Not so, that is about as true as saying that all living things need sun and nutrition, and then including weed in the theory. The wall paper hardly got wet behind the paint, and a lot less wet behind the sea grass. After two days of constant steaming, we had gotten only a small part of the wall paper down, and since we were approaching move in time, we started to feel the panick.
The day after, when I got to the house after a day of working, where my wife had instead spent the time taring at wall paper, the project had changed. My wife had found a better way to get the wall paper down: steaming violence. It had worked, only problem was that one of the walls had been a drywall, and the paper protecting the plaster in that wall had gotten seriously damaged by the attacks on the sea grass wall paper.
So my new project was putty coating the remains of a drywall where sometimes the protective paper existed on top of the plaster, and sometimes the plaster was the only remaining face on the wall. It was some work, specially grinding after putty coating was a delicate job, since the paper from the drywall now and then tore off. However, doing this took considerably less time than trying to remove the sea grass using steam.

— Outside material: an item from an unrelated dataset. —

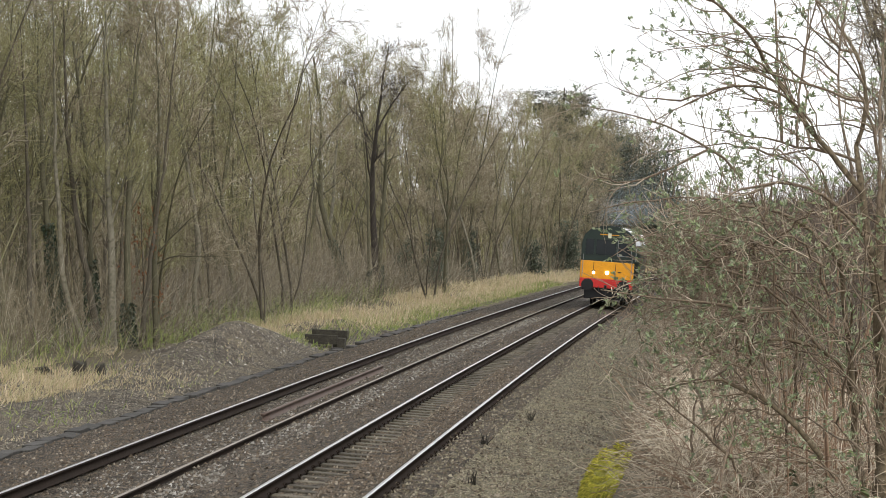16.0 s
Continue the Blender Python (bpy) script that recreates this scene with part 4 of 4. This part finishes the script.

When all walls where as expected, we painted three of the and put wall paper on the forth of them, which was the original plan. Putting up wall paper, which was a first for both us, but where we knew how it used to look when others did it, turned out to be quite easy. Only thing was that we lost a few pieces extra of wall paper since it tore off when trying to untangle it after putting the glue on. The total job took us four days, where three days and a little more was used to get rid of the old wall paper.
This was done by:
- Steaming off som pieces of wall paper
- Taring of other pieces of wall papers
- Cutting loose pices of wall paper with a wide scraper
- Mending holes by the use of putty
- grinding putty until even
- Gluing wall papers
- Putting up wall papers
- Cutting wall papers in place to fit nice on fodders
- Not all machines work as advertised
- Violence does now and then work better than patience
- Putting up wall papers is not too bad, but slower than putting up paint. Do buy some spare lengths of wall paper.
After some work, the wallpaper was completely removed from the concrete walls, but only small fragments has come off from the drywall.
After a lot more work, a lot of the wallpaper still clung onto the drywall, and we started to remove it with force and a large putty knife. It hurt the drywall but was still a lot faster way of working than relying on the steam doing the job.